HUMOR

Zombie Preparedness Comes to the Republican Convention

Updated: August 29, 2012 | 9:15 a.m.
August 28, 2012 | 9:16 p.m.

A. Zombie, right, and his living wife Patty Morgan-Zombie hosted a Zombie convention at the Republican National Convention on Sunday in Tampa, Fla. (Scott Miller/Invision for AMC/AP Images)

The Republican convention finally got going on Tuesday with a parade of speakers taking the stage to express the official theme of the evening: “Mitt Romney: You’re Darned Tooting He’s Human!”

This theme is intended to counteract what the Republicans see as their candidate’s biggest weakness, which is that when many voters look at Mitt, they do not see a regular person like themselves. They see this tall, fit, handsome, rich Mormon with a square jaw and perfect hair and a blond wife and at least 23 tall handsome clone sons; a man who appears to be calculating and reserved; a man who has never once, even at a wedding reception, gotten hammered and danced the Funky Chicken and then passed out facedown in the prime rib.

Voters see this, and they say to themselves: “This man can’t possibly relate to me and my everyday problems, such as my financial woes, my hemorrhoids, and this tendency I have to talk to myself.”

So the Republicans brought out a parade of humanizers, with the star being Mitt’s wife, Ann. She talked, movingly, about a completely different Mitt Romney, a Mitt Romney whom most people have never seen, a Mitt Romney who is funny, spontaneous, tender, laid-back, 5 feet tall, overweight, bald and—in some states— Jewish.

Will this message resonate with the voters? I have no idea. I’m deep inside the Convention Zone, a world of intense political geekdom totally disconnected from regular Earthlings. You have no idea how weird it is in here. Newt Gingrich walks by, and people act as though it’s Brad Pitt. A person named “Piers Morgan” is HUGE. At one point, I found myself in a clot of media people running—running!—to catch up to Mike Huckabee. At least I think it was Mike Huckabee. It was definitely a large man with a comb-over. All I know is, we were after him. I found myself getting caught up in it, joining the pursuit, until
it hit me: What would I do if I actually caught him? I had no questions to ask him, except maybe, “Are you Mike Huckabee?”
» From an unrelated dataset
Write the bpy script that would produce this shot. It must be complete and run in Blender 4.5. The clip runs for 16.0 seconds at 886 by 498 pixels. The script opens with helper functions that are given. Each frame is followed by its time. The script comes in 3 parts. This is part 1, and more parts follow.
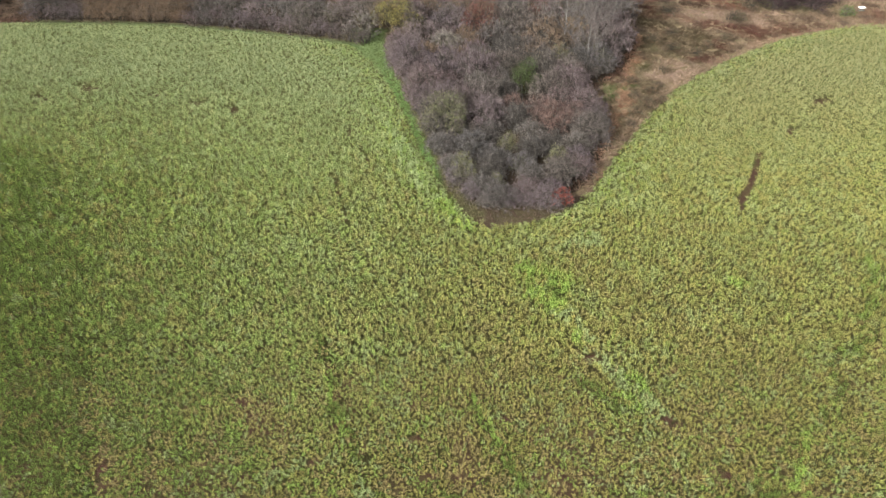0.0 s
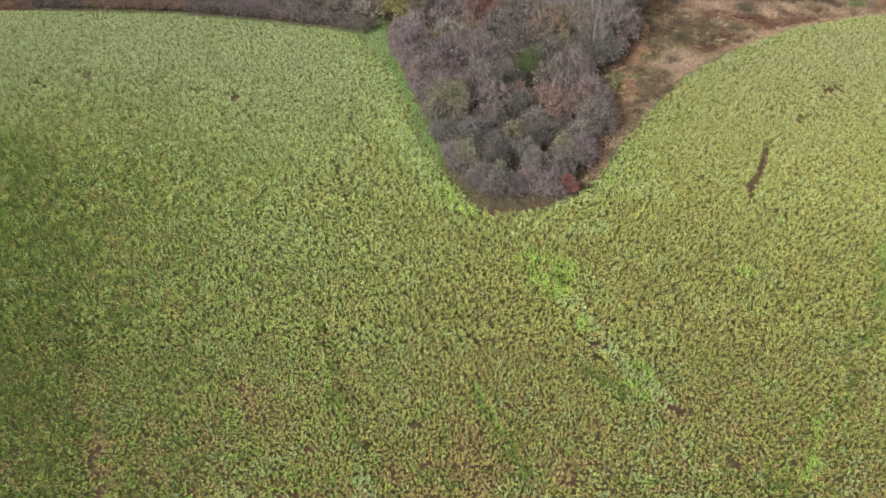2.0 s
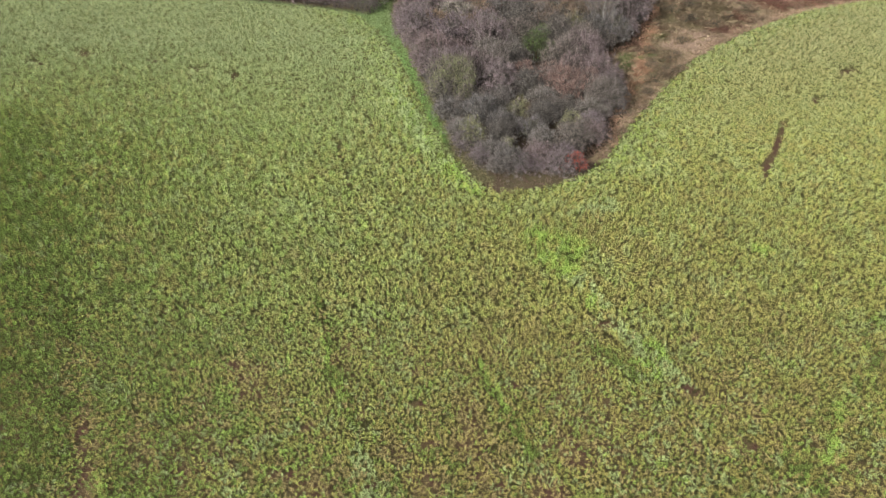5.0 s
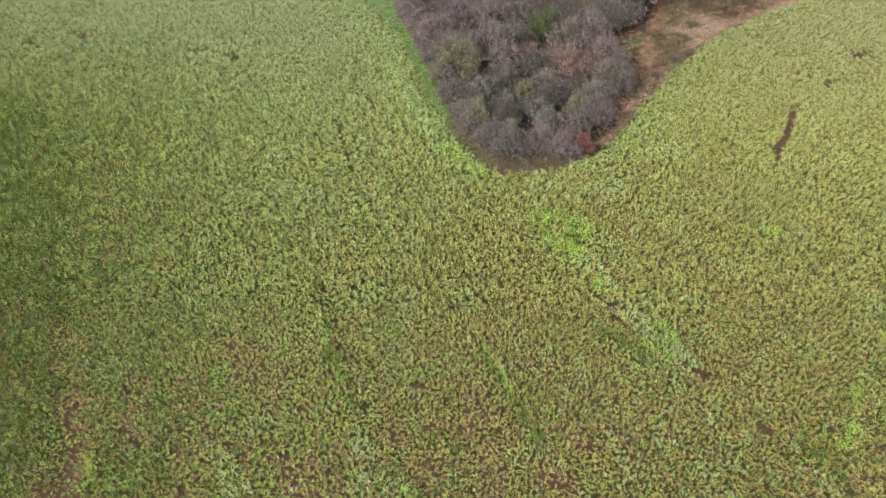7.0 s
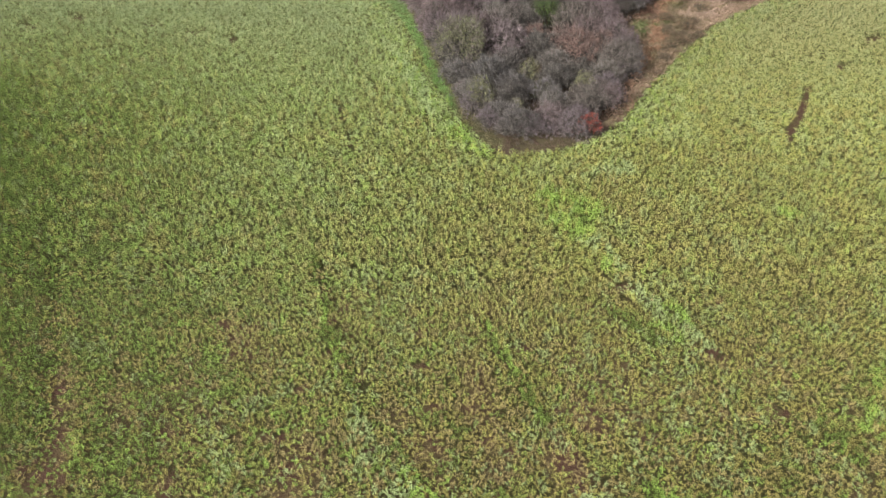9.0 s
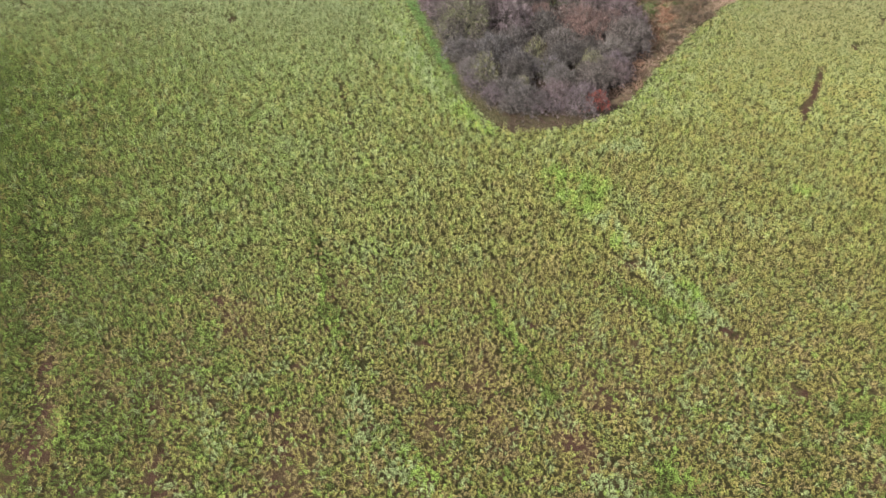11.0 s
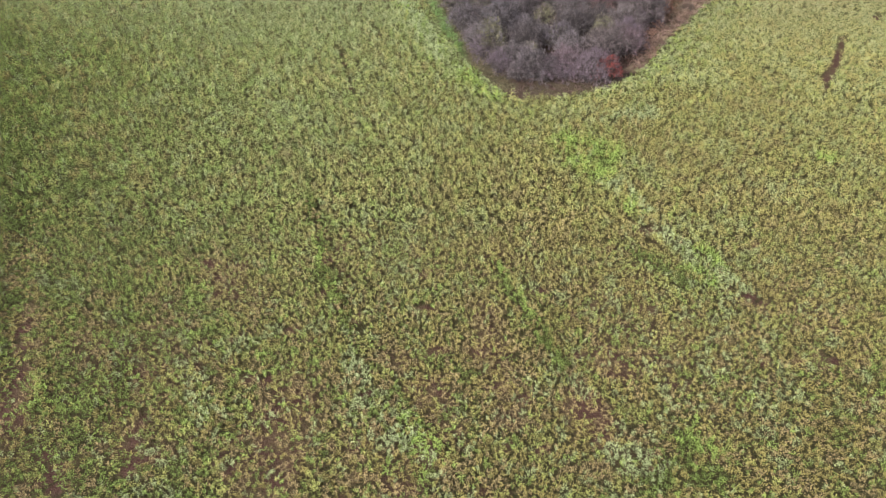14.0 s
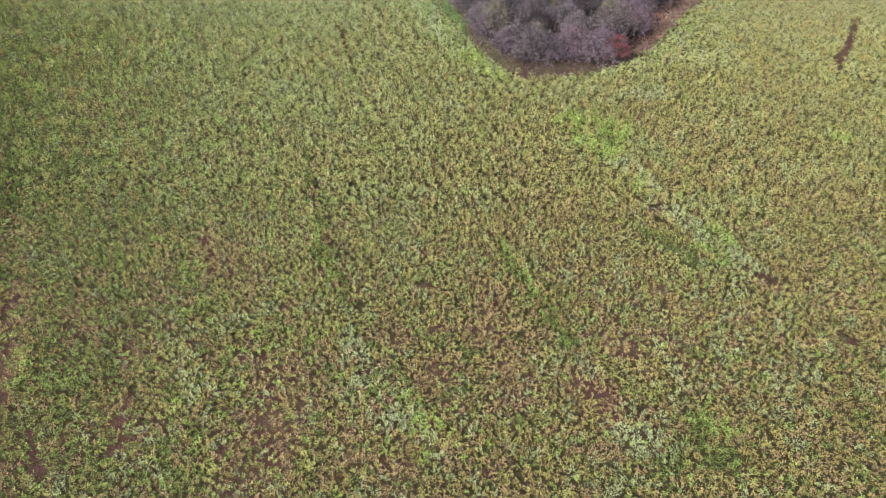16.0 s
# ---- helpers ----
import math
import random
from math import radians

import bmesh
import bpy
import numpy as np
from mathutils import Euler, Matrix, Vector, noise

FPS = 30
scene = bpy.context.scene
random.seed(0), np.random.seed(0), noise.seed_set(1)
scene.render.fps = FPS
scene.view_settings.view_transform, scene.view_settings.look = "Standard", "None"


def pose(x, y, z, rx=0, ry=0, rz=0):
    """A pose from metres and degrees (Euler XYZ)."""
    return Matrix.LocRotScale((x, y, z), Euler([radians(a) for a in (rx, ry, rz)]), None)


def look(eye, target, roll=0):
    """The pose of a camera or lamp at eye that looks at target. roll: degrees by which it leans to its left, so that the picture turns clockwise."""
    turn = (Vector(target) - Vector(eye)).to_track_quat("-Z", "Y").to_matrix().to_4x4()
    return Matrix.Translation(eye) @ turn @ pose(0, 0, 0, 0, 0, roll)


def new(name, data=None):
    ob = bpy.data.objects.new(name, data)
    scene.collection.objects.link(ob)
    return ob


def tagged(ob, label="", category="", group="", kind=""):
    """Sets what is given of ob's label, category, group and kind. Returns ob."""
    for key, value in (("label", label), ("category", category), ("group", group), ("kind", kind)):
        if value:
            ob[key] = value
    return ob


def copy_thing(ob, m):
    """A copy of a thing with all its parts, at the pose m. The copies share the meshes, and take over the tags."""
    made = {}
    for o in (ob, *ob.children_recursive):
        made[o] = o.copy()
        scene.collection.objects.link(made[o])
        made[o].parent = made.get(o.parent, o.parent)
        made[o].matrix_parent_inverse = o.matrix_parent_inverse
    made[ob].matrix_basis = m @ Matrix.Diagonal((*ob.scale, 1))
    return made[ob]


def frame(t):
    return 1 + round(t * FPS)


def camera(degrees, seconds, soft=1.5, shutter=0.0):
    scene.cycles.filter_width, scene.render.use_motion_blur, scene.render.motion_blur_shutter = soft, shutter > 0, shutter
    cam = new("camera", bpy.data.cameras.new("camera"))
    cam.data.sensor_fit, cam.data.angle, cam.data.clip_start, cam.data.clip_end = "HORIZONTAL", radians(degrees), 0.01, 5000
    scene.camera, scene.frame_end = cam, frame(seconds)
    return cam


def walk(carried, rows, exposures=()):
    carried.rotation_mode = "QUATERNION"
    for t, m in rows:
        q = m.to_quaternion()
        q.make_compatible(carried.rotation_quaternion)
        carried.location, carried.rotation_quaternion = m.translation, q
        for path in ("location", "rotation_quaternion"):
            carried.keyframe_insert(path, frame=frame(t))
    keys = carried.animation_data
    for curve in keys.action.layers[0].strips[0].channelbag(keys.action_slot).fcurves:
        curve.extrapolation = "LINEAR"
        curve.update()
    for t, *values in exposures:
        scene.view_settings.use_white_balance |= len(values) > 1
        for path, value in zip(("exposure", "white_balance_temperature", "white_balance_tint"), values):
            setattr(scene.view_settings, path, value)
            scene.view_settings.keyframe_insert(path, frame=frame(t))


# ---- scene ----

It was after this incident that I realized I had to get out of the Convention Zone. So I made my way through the maze of chain-link fences and police checkpoints, out to the streets of Tampa, hoping to find some normal people. Instead I found protesters. There were maybe a hundred of them, mostly young, some wearing bandanas to protect their secret identities from ... I don’t really know. Maybe their parents.

The demonstrators were marching on a meandering route, shooting video of one another and chanting, “Hey, hey, ho, ho; poverty has got to go.” (It is a proven economic fact that if you chant this enough times, poverty, as we know it, will disappear.)

Observing the protesters were several hundred police officers, a few dozen members of the news media, a preacher instructing them through an electronic bullhorn to accept Jesus, and essentially zero members of the actual public. So, as is traditional with protests, there was no chance that anybody’s mind would be changed about anything.

At one point it appeared as though there might be a confrontation between the protesters and the police, but nobody’s heart really seemed to be in it.

Eventually it started raining and the protest melted away. I’ve seen more civil unrest at bar mitzvahs.

For me, the best part of the protest was the presence of Vermin Supreme—his legal name—who has been a candidate for president for many years and received 837 votes in the New Hampshire primary. I’m always happy to run into Vermin on the campaign trail; he’s easy to spot, because he wears a large rubber boot on his head. He also wears as many as six neckties simultaneously, although here, because of the heat, he was down to just three.
Vermin’s signature issue has long been dental hygiene—he is for it—but he told me that he has recently added zombie preparedness and awareness. He said he wants “to harness the awesome power of zombies” by putting them on treadmills and using them to generate electricity. He notes, “There has never been an accident resulting from a zombie escape from a licensed zombie-generating facility.”

You cannot argue with that.

And now for some late-breaking convention updates:

WORLD’S LONGEST CONTINUOUS SIDEWALK: As of this morning, Tampa still holds the record.

MYSTERY SPEAKER: Rumor here is that there will be a mystery speaker on Thursday night, the idea being that the element of surprise will keep the news media interested in the convention. I think this might work, but only if they pick the right speaker. It needs to be somebody with something to say, somebody with real ideas, and—above all—somebody with footwear on his head.